• OZ Minerals boss Andrew Cole says green premiums are coming for ESG compliant battery metals like nickel and copper
  • Traceability a key component of OZ’s search for a strategic partner at West Musgrave nickel-copper mine
  • Cole confident OZ can create value even if BHP declines to up its rejected $25 per share bid

One of Australia’s leading mining executives says a price differential will open up in future between green commodities and those that can’t prove their ESG credentials.

OZ Minerals (ASX:OZL) boss Andrew Cole says a decision to dole out a strategic minority stake in the copper, gold and soon to be nickel miner’s $1.7 billion West Musgrave nickel and copper mine will be heavily based on which partner can help provide traceability through the supply chain.

“We are setting this company up to produce clean, green, environmentally friendly commodities that are supported by traditional owners as partners in a very safe jurisdiction,” he said.

“So these are commodities that will be sought after in a world which is very rapidly changing and very rapidly demanding it, so these are commodities that we’re setting up to be able to put into a market like that.

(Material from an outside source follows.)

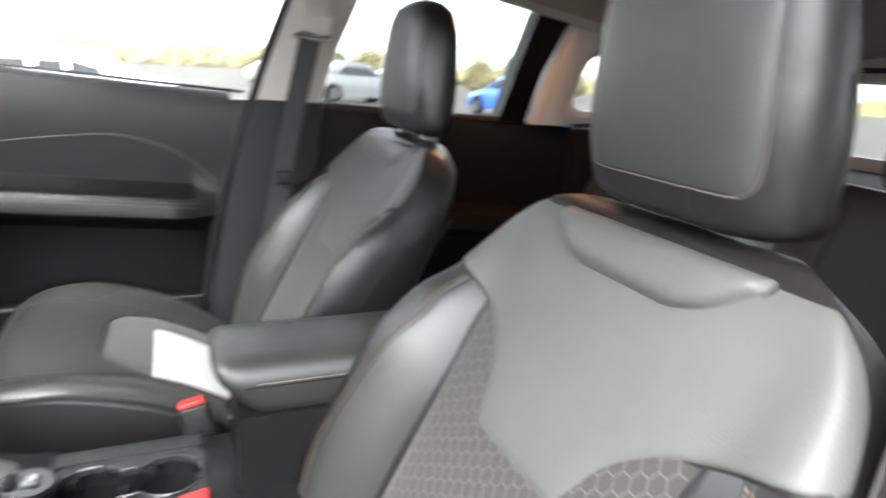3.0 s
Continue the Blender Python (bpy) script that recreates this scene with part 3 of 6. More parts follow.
    # cushion
    rings = []
    for y in span(-0.12, 0.31, 22) + [0.31 + 0.119 * math.sin(math.pi / 2 * e) for e in span(0, 1, 14)[1:]]:
        w = soft_table(CUSH_W, y)
        ring = [cush_top(u, y) for u in [w * math.sin(math.pi / 2 * t) for t in span(-1, 1, 41)]]
        zl = 0.39 + 0.11 * smooth(0.30, 0.43, y)
        ring += [Vector((w * 1.0, y, min(ring[-1].z - 0.008, zl + 0.02))), Vector((w * 0.97, y, zl)), Vector((0, y, zl)), Vector((-w * 0.97, y, zl)), Vector((-w * 1.0, y, min(ring[0].z - 0.008, zl + 0.02)))]
        rings.append(ring)
    cushion = part("cushion", loft(rings), LEATHER_SMOOTH, seat, "black leather seat cushion with padded side bolsters", sharp=60)
    ew = lambda y: soft_table(CUSH_W, y) * 0.985
    # Paler leather on top stands in for light from above.
    panel(cush_top, span(-0.10, 0.31, 24) + [0.31 + 0.115 * math.sin(math.pi / 2 * e) for e in span(0, 1, 12)[1:]], lambda y: -ew(y), ew, 40, 0.0012, cushion, "cover", LEATHER, "black leather cover with piped edge, paler for light from above", soft=0.004)
    CW = [(-0.08, 0.135), (0.08, 0.140), (0.17, 0.138), (0.20, 0.124), (0.225, 0.095), (0.238, 0.06)]
    cw = lambda y: soft_table(CW, y)
    panel(cush_top, span(-0.08, 0.238, 26), lambda y: -cw(y), cw, 22, 0.003, cushion, "insert", CLOTH_PLAIN, "dark cloth centre panel with faint honeycomb weave")
    part("insert_seam", tube([cush_top(-cw(y), y, 0) for y in span(-0.08, 0.238, 24)] + [cush_top(cw(y), y, 0) for y in span(0.238, -0.08, 24)], 0.002, 6), RUBBER, cushion)
    for s in (1, -1):
        sw = lambda y: 0.152 + 0.03 * smooth(0.1, 0.4, y)
        part("bolster_seam", tube([cush_top(s * sw(y), y, 0.0) for y in span(-0.10, 0.405, 40)], 0.0022, 6), RUBBER, cushion)
        tw = lambda y: soft_table(CUSH_W, y) * (0.80 if y < 0.2 else 0.80 - 0.16 * smooth(0.2, 0.29, y))
        for off, mat_t in ((-0.003, THREAD_GREY), (0.003, THREAD_GREY)):
            part("stitching", dashes([cush_top(s * (tw(y) + off), y, 0.0022) for y in span(-0.10, 0.29, 50)], 0.0008), mat_t, cushion)
    rim_l = [cush_top(soft_table(CUSH_W, y) * 0.988, y, 0.001) for y in span(-0.10, 0.40, 34) + [0.41, 0.418, 0.4235]]
    rim_f = [cush_top(u, 0.4275, 0.001) for u in span(0.178, -0.178, 20)]
    part("edge_piping", tube(rim_l + rim_f + [Vector((-p.x, p.y, p.z)) for p in rim_l[::-1]], 0.0042, 8), RUBBER, cushion)
    skirt = []
    for y in span(-0.12, 0.37, 9):
        w = soft_table(CUSH_W, y) * 0.84
        skirt.append([(w, y, 0.44), (w, y, 0.40), (w - 0.02, y, 0.375), (-w + 0.02, y, 0.375), (-w, y, 0.40), (-w, y, 0.44)])
    part("base_cover", loft(skirt), PLASTIC, seat)
    for s in (1, -1):
        part("seat_rail", rbox((0.04, 0.52, 0.07), (s * 0.19, 0.10, 0.365), 0.006), STEEL, seat)
    return seat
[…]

“With copper concentrates, nickel concentrates, by selling these into a smelter it makes it harder for traceability through the system, because they generally get blended.

“So we are looking at opportunities to be able to provide traceability from the minerals in the ground through a value chain for the end customer.”

While other western battery metals producers have described ESG more as a ‘ticket to ride’, Cole believes a premium or tax will be opened up between those who can prove the provenance of their products and those who can’t.

“The partner that we are looking for is a strategic partner who can help build traceability of those commodities down the value chain, and then could leverage those commodities in their customer set as clean green products,” he said.

“Because I do believe and we do believe as a company that in the future there will be a structural pricing difference between clean green commodities and those that have not.

“Now whether that’s a price premium or a tax for those who are not doesn’t really make a difference, it will still be structurally different.”


A different nickel

A study is due this quarter on the construction at West Musgrave of a downstream nickel processing plant to produce a mixed hydroxide product for direct sales to customers, rather than through a smelter and refinery.

That is the process that would be used if BHP (ASX:BHP), which once owned West Musgrave, selling it for peanuts to junior Cassini Resources, would use if it got its hands on it now.

BHP was trying to flog its unloved and at the time unlovable nickel assets but was unable to find a buyer.

Eight years down the line and nickel’s role in EV batteries has made the Nickel West division it once let camp begrudgingly in its house a key part of its iron ore and coal dominated business.

An unsuccessful $8.4 billion bid for OZ Minerals at $25 a share in August was largely about the benefits of integrating OZ’s Carrapateena and Prominent Hill mines into its portfolio.

But the prospect of adding production to Nickel West through the now studied and approved West Musgrave nickel and copper mine was an added bonus.

OZ shares briefly dropped below BHP’s $25 offer price today after announcing production of 30,012t of copper and 56,334oz gold in the September quarter.

While copper guidance was maintained at 120,000-135,000t, gold production has been cut from 208,000-230,000oz to 203,000-220,000oz for 2022.

All in sustaining costs fell from 210 US cents a pound to 190.4 US cents, with guidance lifted from 160-180c to 175-195c.

BHP boss Mike Henry has been playing hard ball with the idea of lifting the OZ cash bid and giving the copper miner’s board and shareholders the payout they would need to sell up, referring to OZ as a nice to have not a must have on numerous occasions.

Cole has been just as stubborn on his end, telling analysts today he’s not worried about eroding the value of the company – which shot up over 30% on the day the BHP offer was revealed – if it becomes apparent to investors no deal will be reached.

“I think we’ve demonstrated the confidence (in OZ’s value) by rejecting the bid in the first place,” he said.

“We’re not assessing the value we create for our stakeholders on one day’s share price trading, we assess the value we’re creating over long term value.

“And that’s created through a number of channels that we believe that we can create … value above $25 a share over the medium to long term.

“And I think we’ve demonstrated that we’ve got the capability to do that and I think we definitely have a pipeline in order to do that.”


And… on the markets today

Pilbara Minerals (ASX:PLS) was the big large cap winner after making another record spodumene sale through its auction process, selling a 5000dmt cargo for a 6% equivalent price of US$8000/t.

Battery metals dominated the early trade – as you can read in our lunch time Ground Breakers column here – while the materials sector generally just 2.51% up.

Energy closed 0.74% higher on a bright day for the ASX 200, up 1.54%.

Among the mid-tiers graphite anode materials play Novonix (ASX:NVX) was the big winner, charging 33.5% on no news.

The company was the recipient of a major grant from the US Department of Energy announced last week.